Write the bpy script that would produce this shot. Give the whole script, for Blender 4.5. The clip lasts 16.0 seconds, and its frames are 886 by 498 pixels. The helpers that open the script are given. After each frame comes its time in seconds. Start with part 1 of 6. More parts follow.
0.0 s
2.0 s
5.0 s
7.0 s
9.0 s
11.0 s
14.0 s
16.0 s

- - - - -

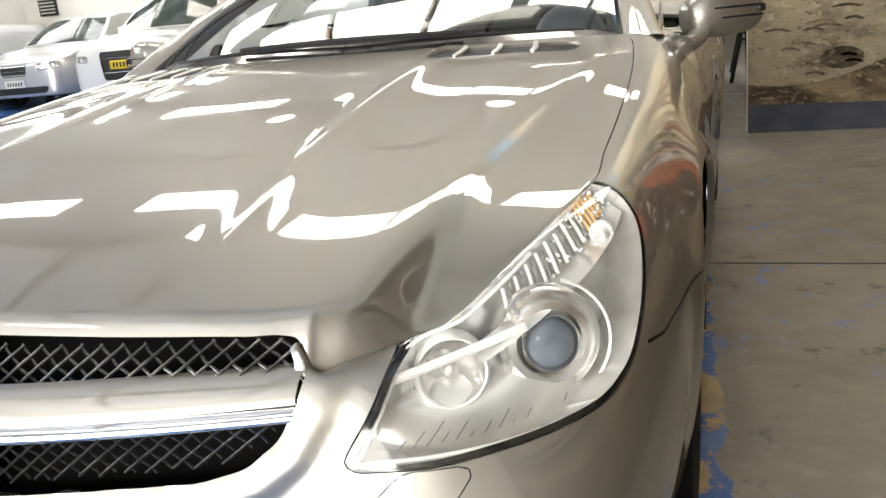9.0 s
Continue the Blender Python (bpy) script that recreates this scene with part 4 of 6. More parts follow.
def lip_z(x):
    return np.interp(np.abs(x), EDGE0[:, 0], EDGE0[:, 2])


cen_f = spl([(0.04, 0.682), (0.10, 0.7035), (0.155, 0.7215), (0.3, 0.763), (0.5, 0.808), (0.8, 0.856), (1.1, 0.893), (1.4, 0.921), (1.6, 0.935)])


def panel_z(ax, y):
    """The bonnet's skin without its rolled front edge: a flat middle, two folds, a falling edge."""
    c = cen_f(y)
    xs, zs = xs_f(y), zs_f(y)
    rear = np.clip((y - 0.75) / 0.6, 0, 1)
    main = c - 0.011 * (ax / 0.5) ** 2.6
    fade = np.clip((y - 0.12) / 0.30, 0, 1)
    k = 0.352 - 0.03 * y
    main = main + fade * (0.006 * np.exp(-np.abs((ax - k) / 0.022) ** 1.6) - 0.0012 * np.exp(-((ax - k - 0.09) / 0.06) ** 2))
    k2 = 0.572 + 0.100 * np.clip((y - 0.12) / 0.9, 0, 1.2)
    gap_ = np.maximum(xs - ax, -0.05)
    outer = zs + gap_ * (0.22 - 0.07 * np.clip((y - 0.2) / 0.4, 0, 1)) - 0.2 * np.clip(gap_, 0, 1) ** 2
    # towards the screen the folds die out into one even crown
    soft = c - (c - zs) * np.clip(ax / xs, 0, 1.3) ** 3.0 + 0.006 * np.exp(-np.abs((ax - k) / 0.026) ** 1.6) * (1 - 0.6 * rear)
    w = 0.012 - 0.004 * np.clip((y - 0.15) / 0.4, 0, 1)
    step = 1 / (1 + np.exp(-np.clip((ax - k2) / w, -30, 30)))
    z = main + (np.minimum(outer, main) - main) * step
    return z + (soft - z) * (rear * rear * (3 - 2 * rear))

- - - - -

**INSTRUCTION:** Filter the records, keeping only lines that contain "More", and show those lines.

**TASK RESULT:**
Write the bpy script that would produce this shot. Give the whole script, for Blender 4.5. The clip lasts 16.0 seconds, and its frames are 886 by 498 pixels. The helpers that open the script are given. After each frame comes its time in seconds. Start with part 1 of 6. More parts follow.
Continue the Blender Python (bpy) script that recreates this scene with part 4 of 6. More parts follow.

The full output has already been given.